Which brings us to the second place we turn: (2) We go back to the words of the Bible. We go to the clear words of God that proclaim Jesus’ victorious death on the cross, the forgiveness of sins it won, and the power of God over the onslaughts of Satan that it is. “He who is in you is greater than he who is in the world” (1 Jn 4:4).

And then, as we continue to experience the deliverance of Jesus in our lives, we simply tell our story. Like those sailors aboard the USS Laffey, who limped away from battle, scarred and yet victorious, and told their story. Like the man who was once demon-possessed, who was told by Jesus to “return to [his] home, and declare how much God had done for” him. We, too, have a story to tell. And that story begins at home. We tell those who know us well what Jesus has done for us.

I think of a teenager, who got pretty deep into drugs and other risky behaviors. Yet, over time, Jesus had his way in her heart, and she came back to the Church, back to the promises of her Baptism, back to the truths of the Bible.

And while she’d burned many bridges in her community and hurt many who were closest to her, she felt compelled to come home “and declare how much God had done for” her. Now, she serves on a church staff part-time.

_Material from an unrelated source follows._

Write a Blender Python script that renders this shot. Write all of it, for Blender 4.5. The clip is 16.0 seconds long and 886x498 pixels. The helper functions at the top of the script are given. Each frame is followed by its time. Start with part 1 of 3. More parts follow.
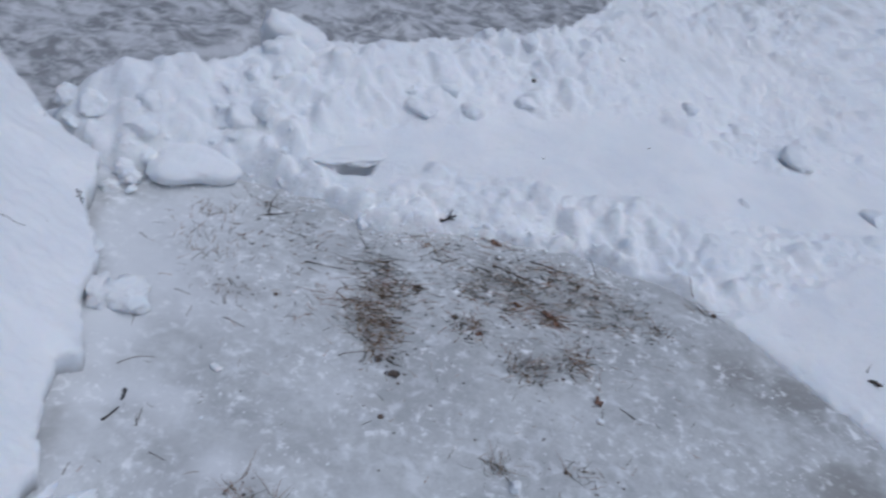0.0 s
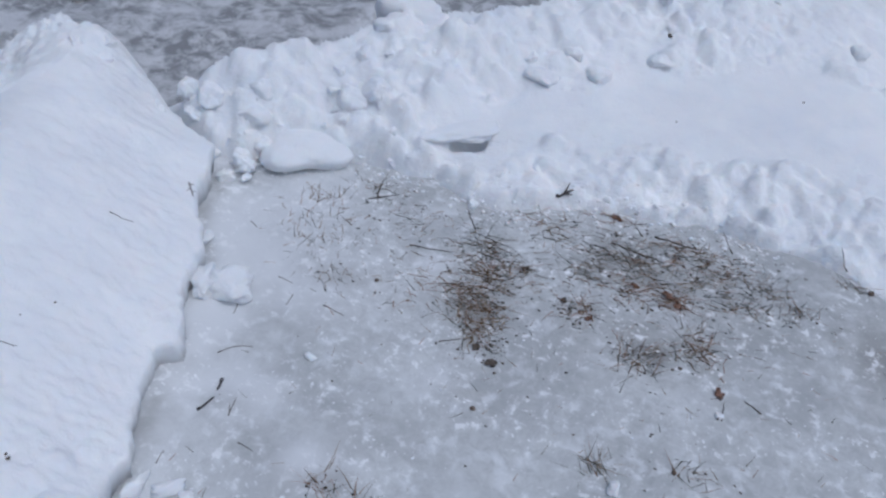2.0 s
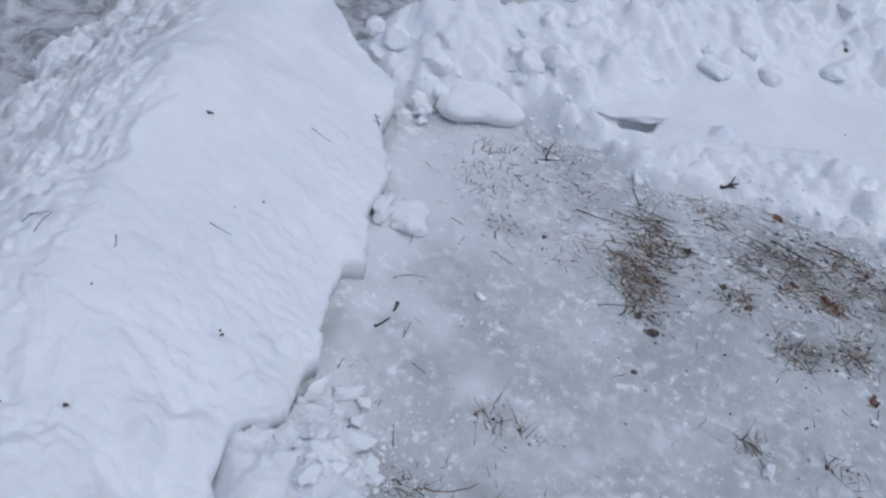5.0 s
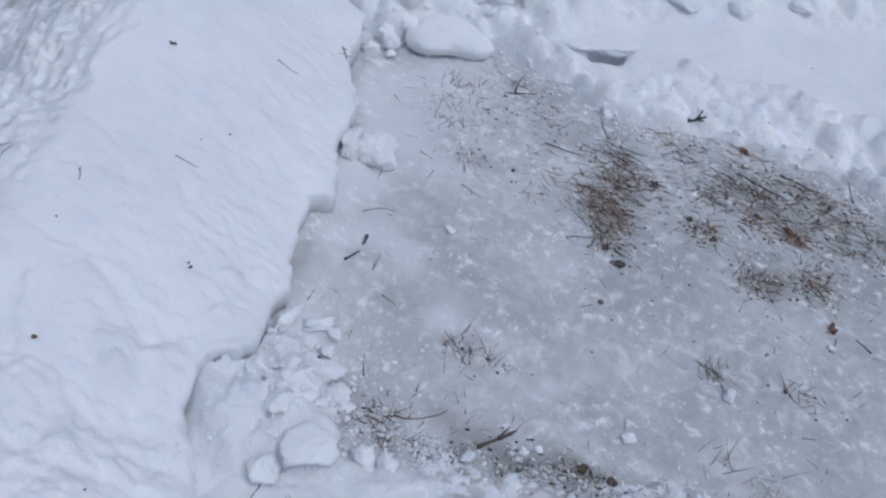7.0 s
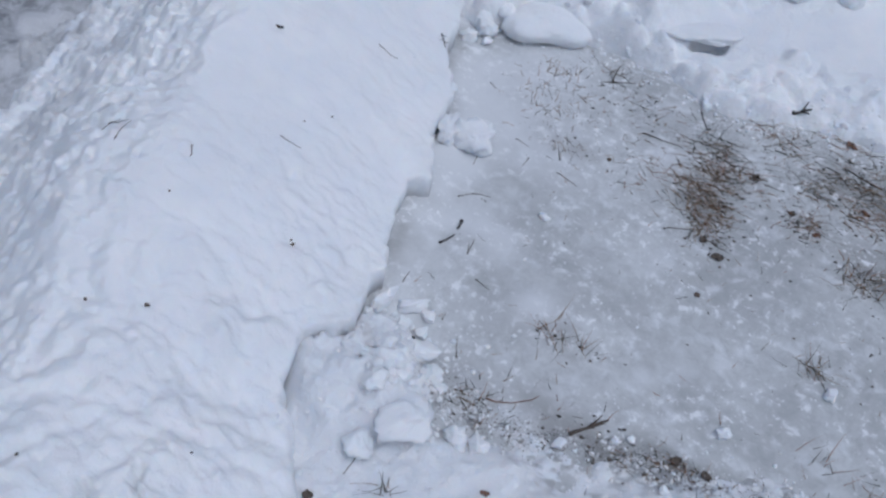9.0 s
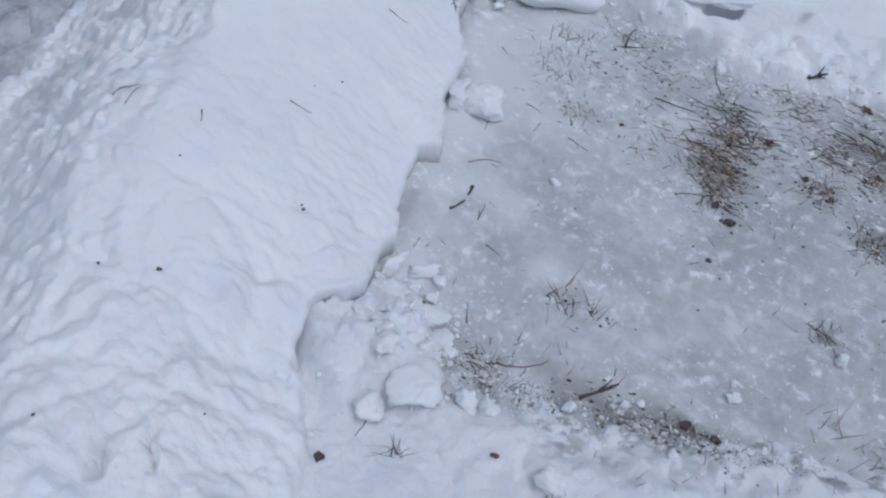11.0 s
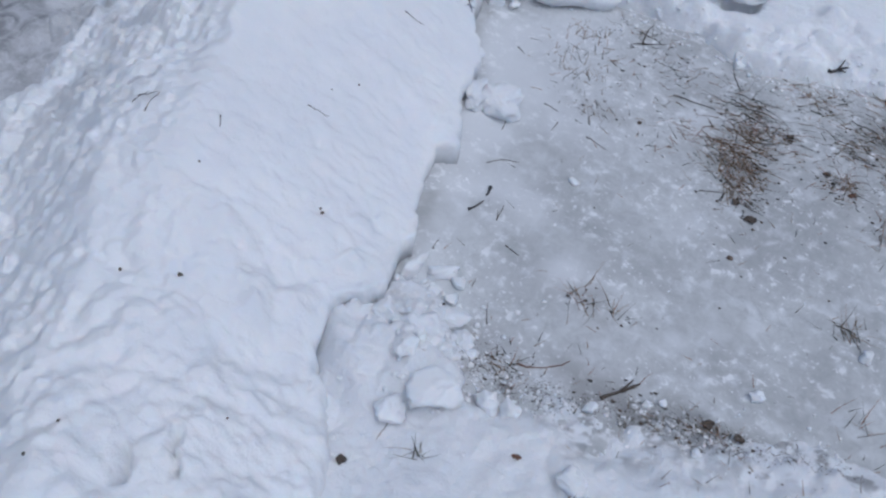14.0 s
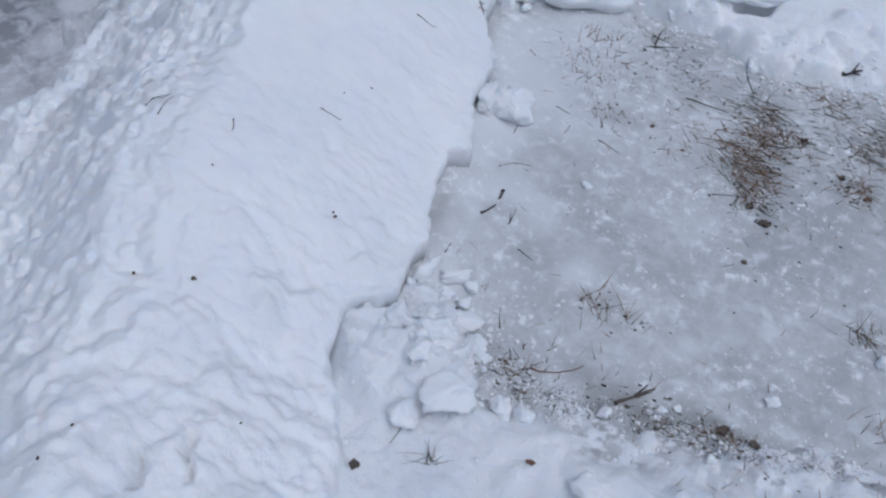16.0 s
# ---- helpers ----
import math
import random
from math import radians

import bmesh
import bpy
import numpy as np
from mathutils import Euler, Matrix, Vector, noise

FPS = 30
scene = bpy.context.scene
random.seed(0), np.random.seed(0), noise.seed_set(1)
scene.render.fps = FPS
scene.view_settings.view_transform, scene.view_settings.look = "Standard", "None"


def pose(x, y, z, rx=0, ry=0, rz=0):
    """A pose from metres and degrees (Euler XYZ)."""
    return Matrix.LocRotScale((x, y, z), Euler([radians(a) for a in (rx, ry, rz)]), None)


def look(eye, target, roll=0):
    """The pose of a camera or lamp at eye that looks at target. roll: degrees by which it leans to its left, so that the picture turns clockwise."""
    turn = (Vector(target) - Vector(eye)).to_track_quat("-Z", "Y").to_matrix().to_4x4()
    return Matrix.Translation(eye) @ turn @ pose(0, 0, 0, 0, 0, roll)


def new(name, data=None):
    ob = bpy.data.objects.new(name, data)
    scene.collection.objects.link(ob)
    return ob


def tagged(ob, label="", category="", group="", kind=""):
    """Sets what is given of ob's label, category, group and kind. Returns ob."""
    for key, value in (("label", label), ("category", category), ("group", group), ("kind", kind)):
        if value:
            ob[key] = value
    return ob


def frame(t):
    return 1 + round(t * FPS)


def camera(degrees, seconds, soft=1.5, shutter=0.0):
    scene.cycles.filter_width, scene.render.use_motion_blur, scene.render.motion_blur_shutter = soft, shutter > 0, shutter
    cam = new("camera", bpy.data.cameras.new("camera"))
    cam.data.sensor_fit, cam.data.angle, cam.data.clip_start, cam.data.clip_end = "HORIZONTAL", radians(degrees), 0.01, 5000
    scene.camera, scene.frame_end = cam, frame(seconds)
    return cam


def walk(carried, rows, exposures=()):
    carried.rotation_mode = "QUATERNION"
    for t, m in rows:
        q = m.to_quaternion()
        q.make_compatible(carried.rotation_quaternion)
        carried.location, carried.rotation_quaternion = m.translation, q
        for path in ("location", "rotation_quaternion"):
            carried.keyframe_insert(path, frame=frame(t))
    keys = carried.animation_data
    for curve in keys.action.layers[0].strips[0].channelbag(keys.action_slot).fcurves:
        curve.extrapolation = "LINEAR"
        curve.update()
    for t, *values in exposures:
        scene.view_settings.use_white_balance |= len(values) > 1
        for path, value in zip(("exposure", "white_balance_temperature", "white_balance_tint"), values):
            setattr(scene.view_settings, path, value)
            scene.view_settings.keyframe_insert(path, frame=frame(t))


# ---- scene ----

On top of this, she works for a local agency that provides counsel and support to women dealing with addiction and other mental health challenges. The local police with whom she used to have regular run-ins are now her advocates. And at every opportunity, she tells her story—a story of the hell she went through—because God wanted to give her heaven.

Tell that story. And tell it well. It’s an epic story—even greater than John Wukovits’s book—of the Destroyer who delivered us from the destroyer. Amen.

Now may the peace of God which surpasses all human understanding, guard and keep our hearts and minds in Christ Jesus, our Lord and Savior. Amen.